Флоренский принадлежал к миру романтики начала века, он был близок к Нестерову, к тому романтизированному образу православия, который тогда только стал возникать в сознании интеллигенции; он был ценителем и эстетом, любителем старины, любителем древней эмблематики, символов. Тареев считал все это гностицизмом, мусором в христианстве, признавал только Евангелие и главным образом — его нравственные основы. Для него «Столп» — это был один вздор. Между ними шла борьба. (Тареев был несколько старше, он умер в 1934 г.) Но эта борьба все-таки всегда велась в рамках джентльменства. Во всяком случае, они до самой революции продолжали работать бок о бок, хотя это было очень трудно. Надо сказать, что вместе с революцией победил Тареев. Флоренский был снят с поста редактора журнала «Богословский вестник», и его место занял Тареев; но журналу уже оставалось существовать недолго: все эти дискуссии были разрешены смертельным недугом, который овладел всей культурой (но разрешены только на тот момент, потом все это возникло вновь).

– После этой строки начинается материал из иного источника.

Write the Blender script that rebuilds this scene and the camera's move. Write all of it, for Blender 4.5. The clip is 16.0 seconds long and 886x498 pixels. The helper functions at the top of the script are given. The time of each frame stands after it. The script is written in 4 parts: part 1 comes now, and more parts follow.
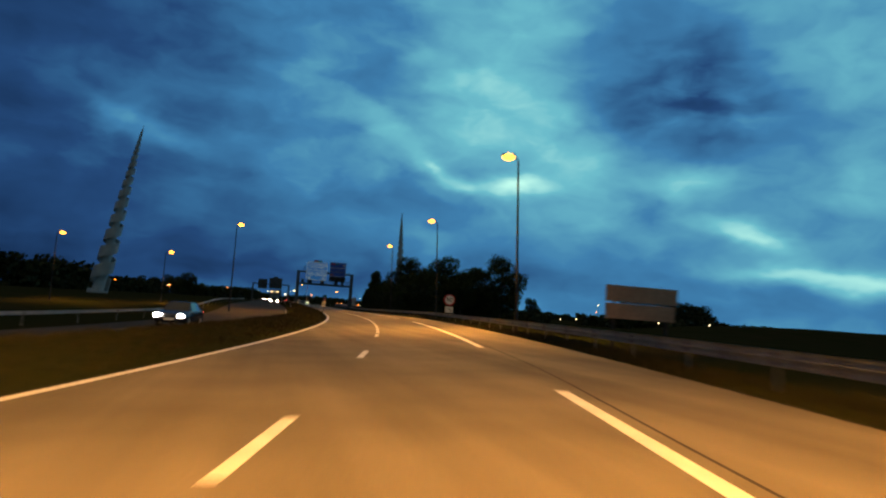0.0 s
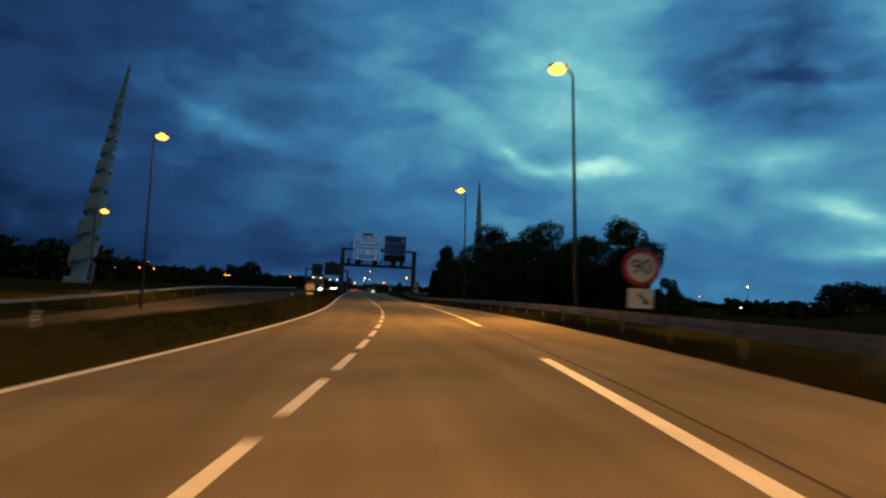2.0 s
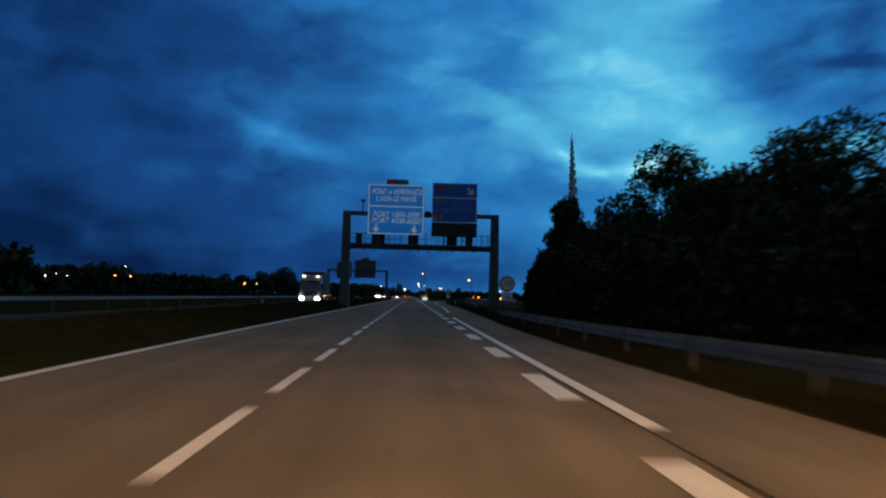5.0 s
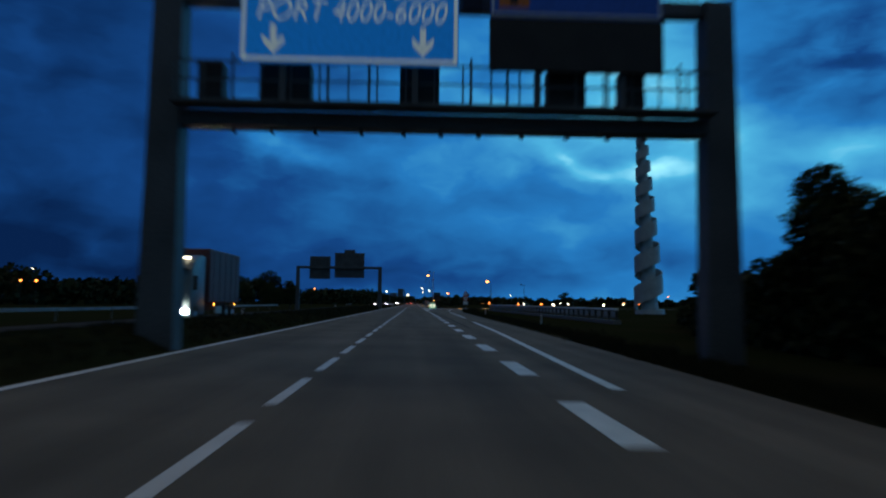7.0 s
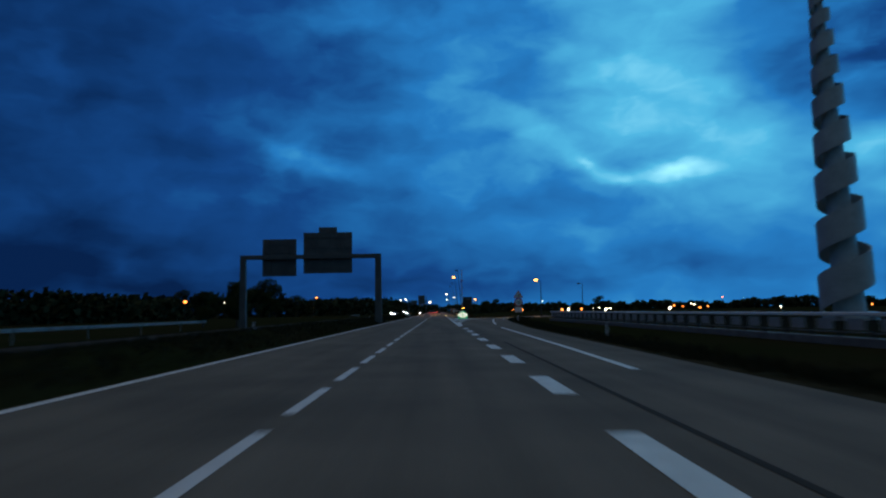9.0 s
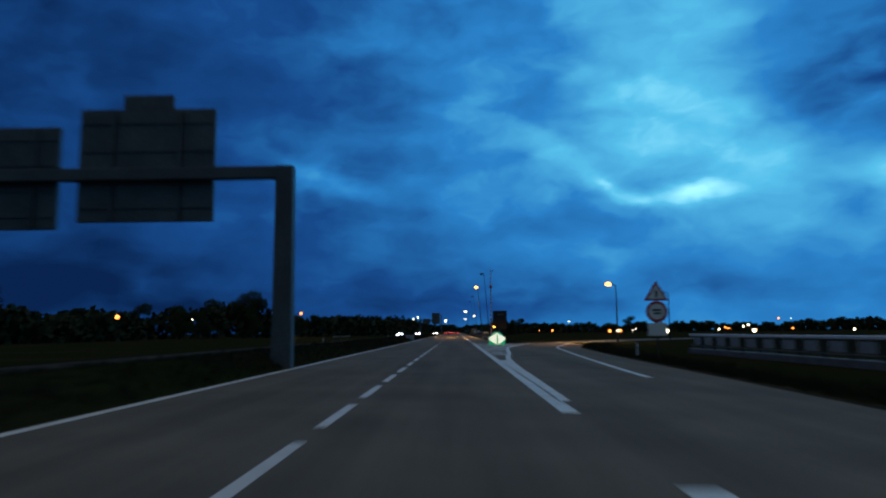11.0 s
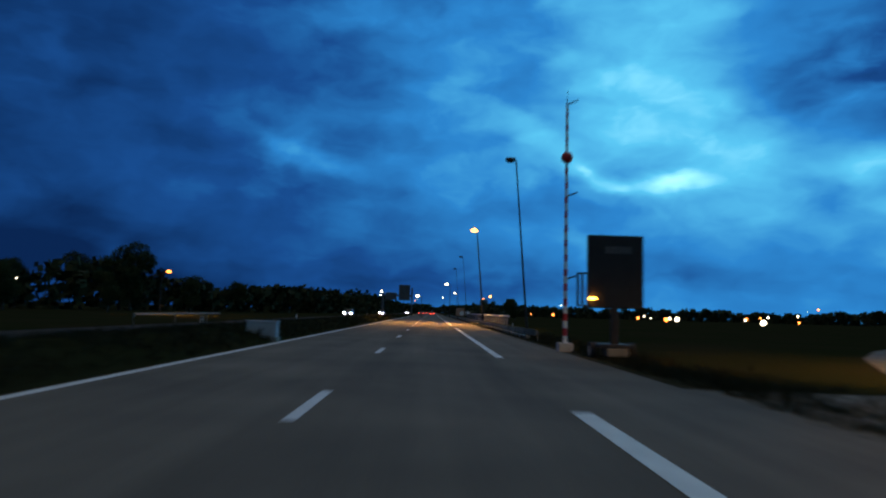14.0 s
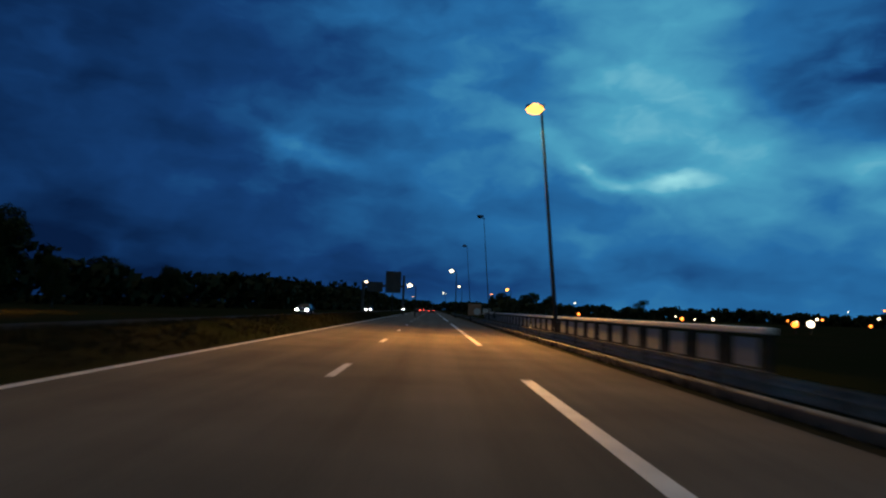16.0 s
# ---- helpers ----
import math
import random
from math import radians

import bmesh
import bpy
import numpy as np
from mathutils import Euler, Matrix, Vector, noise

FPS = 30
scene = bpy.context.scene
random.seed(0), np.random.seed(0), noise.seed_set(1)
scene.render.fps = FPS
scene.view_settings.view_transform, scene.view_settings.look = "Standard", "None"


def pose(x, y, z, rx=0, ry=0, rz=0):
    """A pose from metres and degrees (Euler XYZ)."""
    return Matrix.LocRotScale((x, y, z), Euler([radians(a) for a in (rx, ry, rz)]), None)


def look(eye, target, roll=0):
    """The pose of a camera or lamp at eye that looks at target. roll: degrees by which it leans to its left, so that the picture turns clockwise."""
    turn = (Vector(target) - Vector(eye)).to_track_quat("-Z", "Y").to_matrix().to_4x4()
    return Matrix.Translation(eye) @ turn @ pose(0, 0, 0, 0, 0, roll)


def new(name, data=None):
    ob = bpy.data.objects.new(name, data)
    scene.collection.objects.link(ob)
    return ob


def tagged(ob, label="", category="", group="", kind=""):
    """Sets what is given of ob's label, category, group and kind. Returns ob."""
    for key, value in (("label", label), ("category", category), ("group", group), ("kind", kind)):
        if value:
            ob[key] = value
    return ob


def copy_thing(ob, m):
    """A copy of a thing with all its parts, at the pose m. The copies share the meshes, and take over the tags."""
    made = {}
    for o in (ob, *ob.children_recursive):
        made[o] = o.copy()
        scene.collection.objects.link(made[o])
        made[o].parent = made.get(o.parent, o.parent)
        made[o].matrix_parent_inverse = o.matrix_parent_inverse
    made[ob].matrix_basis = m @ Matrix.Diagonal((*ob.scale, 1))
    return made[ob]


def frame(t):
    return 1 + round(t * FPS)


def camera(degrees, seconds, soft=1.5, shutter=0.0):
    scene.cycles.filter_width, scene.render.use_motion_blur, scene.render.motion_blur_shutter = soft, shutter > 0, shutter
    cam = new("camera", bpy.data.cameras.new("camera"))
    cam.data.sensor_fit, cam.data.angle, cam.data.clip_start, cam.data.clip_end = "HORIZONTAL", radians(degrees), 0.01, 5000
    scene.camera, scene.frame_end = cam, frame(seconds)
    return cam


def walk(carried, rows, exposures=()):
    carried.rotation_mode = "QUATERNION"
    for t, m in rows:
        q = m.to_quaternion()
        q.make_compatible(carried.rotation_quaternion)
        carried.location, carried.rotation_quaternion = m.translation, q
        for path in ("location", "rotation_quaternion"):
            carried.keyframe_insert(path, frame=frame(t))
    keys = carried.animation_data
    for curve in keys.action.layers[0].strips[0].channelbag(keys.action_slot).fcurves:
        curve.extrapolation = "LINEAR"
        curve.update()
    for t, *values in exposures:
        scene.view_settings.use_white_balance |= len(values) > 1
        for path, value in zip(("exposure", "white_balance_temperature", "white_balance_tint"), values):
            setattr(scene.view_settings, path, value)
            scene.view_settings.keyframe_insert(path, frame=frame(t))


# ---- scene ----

Когда Флоренский учился и потом работал в академии, на него повлияли два духовных лица: Серапион Машкин, почти никому не известный монах, так сказать, доморощенный философ, и старец Исидор из Гефсиманского скита под Сергиевым Посадом. Оба они в скором времени скончались. Их мысли и дух каким-то образом отразились на книге «Столп и утверждение Истины». Так назвал свою книгу человек, прошедший через бурю сомнений. Эта буря в ней запечатлена. Подзаголовок — «Опыт православной теодицеи» («теодицея» — это старинное слово, придуманное Лейбницем в XVII в., оно означает «богооправдание»: то есть как совместить благого Бога и существование зла в мире).
Если вы думаете, что это трактат, в котором последовательно, систематически излагается какая-то концепция, вы ошибаетесь. Здесь нет глав, а есть письма, обращенные к другу. И это сознательный прием. (Это, кстати, вызывало большое недовольство в академических кругах.) Флоренский при издании книги потребовал, чтобы она была напечатана особым шрифтом. В каждой главе были виньетки, взятые из латинского трактата XVII в., виньетки с подписями, очень лаконичными и трогательными. Почти каждая глава открывалась лирическим вступлением. Ученейшая книга, научные комментарии к которой занимают почти половину текста, с тысячами и тысячами выдержек из авторов древних и новых, написана как лирический дневник. Что это, каприз? Нет, не каприз, это то, что в скором времени в Европе назовут экзистенциальной философией. Это не философия теории, а философия человека — живого человека.
Это очень личная книга. Книга, написанная от лица автора, причем как бы заметками. Мы находим тут выдержки из произведений древних и новых, из святых, подвижников, поэтов; тут же сложные логические выкладки. Лирическая увертюра должна была играть особую роль: ввести читателя в то состояние души, которое переживал автор, когда создавал книгу. Мы должны помнить, что это огромное произведение, «Столп и утверждение Истины», было создано Флоренским в двадцать шесть лет (первая редакция книги появилась в 1908 г.).
Флоренский приходит к выводу, что истина есть интуитивно познаваемая, но одновременно разумно осмысляемая реальность. То есть на его языке истина есть интуиция–дискурсия, то, что познается интуитивно и разумно.
Но вдруг он видит, что во всем, что ему известно, в конечном счете кроется противоречие. Он рассматривает, скажем, мнимые числа в математике. Масса фактов в природе говорит о недостаточности формальной логики, приводит человека к мысли о том, что парадокс, или антиномия (антиномия — это глубочайшее противоречие, тезисы, исключающие друг друга), есть свойство бытия.
Особая глава «Противоречия» написана с гениальной силой. И сегодня физика подтвердила (концепции Нильса Бора и других физиков): в фундаментальных свойствах природы мы находим логически не снимаемые противоречия. И здесь возникает принцип дополнительности, который позволяет описывать явление с двух сторон, не давая им единой интеграции. Но это не значит, что Флоренский считал, что истина не существует как целое. Он образно выражался так: целокупная истина, падая с Неба, разбивается здесь на противоположные элементы, человек может охватить целое, но для этого необходимо какое-то особое проникновение в реальность. И это проникновение идет за счет восприятия таинственного опыта Церкви.
Познание догматов Церкви, согласно Флоренскому, — это не просто интеллектуальное познание некой системы взгядов, а вхождение в некий мистический опыт, через который потом ты изнутри приходишь к пониманию тайны Церкви. Церковь — это не просто организация, не какой-то институт, это таинственное единение людей с Богом и между собой. И в этом единении, когда «я» и «ты» открываются друг другу и наконец Высшему «Ты», рождается любовь.